§ Request: Repeat exactly, and only, the lines below starting at the line that contains "Continue the Blender" and ending at the line that contains "scale=70, amount=0.8, coat=0.12)", inclusive of both.
============================================================
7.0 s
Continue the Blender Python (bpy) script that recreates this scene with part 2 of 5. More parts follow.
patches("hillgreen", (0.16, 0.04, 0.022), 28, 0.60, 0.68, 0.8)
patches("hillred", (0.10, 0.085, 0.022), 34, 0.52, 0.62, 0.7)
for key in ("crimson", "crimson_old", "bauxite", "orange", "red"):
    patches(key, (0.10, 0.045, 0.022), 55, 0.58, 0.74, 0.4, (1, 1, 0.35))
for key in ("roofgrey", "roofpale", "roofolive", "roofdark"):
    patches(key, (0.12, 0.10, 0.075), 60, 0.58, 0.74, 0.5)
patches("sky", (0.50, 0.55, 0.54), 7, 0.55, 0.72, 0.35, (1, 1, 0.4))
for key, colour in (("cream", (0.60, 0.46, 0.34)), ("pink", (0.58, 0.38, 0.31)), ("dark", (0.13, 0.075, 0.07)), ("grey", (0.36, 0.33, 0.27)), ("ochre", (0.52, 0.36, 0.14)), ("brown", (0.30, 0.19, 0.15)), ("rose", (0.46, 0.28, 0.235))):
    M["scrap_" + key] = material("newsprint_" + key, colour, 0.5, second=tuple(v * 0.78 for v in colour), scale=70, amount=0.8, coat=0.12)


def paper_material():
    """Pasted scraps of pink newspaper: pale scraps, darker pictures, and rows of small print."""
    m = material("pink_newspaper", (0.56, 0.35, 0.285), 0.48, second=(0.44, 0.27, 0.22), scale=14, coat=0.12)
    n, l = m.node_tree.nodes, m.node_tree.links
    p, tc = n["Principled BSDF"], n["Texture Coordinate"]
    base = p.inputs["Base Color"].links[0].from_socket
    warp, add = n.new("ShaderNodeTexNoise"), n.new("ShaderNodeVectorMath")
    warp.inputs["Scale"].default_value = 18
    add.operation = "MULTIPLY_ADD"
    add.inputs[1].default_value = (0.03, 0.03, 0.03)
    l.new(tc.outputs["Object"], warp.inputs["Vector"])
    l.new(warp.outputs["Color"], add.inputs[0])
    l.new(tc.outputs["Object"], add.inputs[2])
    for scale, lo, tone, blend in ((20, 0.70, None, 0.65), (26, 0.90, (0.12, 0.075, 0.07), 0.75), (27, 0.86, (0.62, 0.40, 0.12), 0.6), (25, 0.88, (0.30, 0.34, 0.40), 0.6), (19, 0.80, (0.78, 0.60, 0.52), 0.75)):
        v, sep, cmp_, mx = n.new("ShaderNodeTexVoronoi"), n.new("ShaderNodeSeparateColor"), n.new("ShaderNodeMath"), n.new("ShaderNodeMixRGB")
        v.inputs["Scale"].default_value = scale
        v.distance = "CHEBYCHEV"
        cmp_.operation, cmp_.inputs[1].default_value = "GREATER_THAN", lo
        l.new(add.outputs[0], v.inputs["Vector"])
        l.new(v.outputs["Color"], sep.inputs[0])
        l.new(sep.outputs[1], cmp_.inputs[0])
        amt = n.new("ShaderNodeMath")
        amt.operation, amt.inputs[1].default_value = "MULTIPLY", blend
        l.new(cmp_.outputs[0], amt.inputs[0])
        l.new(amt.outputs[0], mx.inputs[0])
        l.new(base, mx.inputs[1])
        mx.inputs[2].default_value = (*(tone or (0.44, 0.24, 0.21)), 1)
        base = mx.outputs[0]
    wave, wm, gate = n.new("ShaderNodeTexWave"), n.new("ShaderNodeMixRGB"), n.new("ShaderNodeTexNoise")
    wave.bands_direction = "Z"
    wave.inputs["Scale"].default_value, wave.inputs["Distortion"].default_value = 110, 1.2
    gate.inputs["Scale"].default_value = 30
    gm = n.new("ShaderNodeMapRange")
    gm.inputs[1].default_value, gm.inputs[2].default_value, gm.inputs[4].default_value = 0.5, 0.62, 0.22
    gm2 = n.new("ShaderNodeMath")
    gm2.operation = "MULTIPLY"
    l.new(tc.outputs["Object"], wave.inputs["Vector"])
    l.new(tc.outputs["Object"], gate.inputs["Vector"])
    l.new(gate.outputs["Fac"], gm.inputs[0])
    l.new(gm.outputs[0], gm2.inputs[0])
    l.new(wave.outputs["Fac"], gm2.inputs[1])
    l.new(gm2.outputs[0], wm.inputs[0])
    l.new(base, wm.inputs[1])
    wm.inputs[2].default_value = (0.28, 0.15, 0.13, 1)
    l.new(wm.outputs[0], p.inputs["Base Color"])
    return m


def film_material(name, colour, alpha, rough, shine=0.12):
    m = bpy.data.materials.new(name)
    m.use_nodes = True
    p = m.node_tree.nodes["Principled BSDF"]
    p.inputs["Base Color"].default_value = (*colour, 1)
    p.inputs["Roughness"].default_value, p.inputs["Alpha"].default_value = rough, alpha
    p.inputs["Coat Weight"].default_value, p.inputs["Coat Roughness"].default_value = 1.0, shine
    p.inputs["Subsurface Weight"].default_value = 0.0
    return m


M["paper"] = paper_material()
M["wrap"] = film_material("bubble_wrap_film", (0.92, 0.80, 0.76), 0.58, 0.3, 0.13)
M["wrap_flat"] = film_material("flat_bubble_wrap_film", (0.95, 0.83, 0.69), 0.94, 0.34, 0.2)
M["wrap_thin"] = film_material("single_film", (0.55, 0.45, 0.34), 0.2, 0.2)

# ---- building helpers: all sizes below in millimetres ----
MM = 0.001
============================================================
§ Result below:
Continue the Blender Python (bpy) script that recreates this scene with part 2 of 5. More parts follow.
patches("hillgreen", (0.16, 0.04, 0.022), 28, 0.60, 0.68, 0.8)
patches("hillred", (0.10, 0.085, 0.022), 34, 0.52, 0.62, 0.7)
for key in ("crimson", "crimson_old", "bauxite", "orange", "red"):
    patches(key, (0.10, 0.045, 0.022), 55, 0.58, 0.74, 0.4, (1, 1, 0.35))
for key in ("roofgrey", "roofpale", "roofolive", "roofdark"):
    patches(key, (0.12, 0.10, 0.075), 60, 0.58, 0.74, 0.5)
patches("sky", (0.50, 0.55, 0.54), 7, 0.55, 0.72, 0.35, (1, 1, 0.4))
for key, colour in (("cream", (0.60, 0.46, 0.34)), ("pink", (0.58, 0.38, 0.31)), ("dark", (0.13, 0.075, 0.07)), ("grey", (0.36, 0.33, 0.27)), ("ochre", (0.52, 0.36, 0.14)), ("brown", (0.30, 0.19, 0.15)), ("rose", (0.46, 0.28, 0.235))):
    M["scrap_" + key] = material("newsprint_" + key, colour, 0.5, second=tuple(v * 0.78 for v in colour), scale=70, amount=0.8, coat=0.12)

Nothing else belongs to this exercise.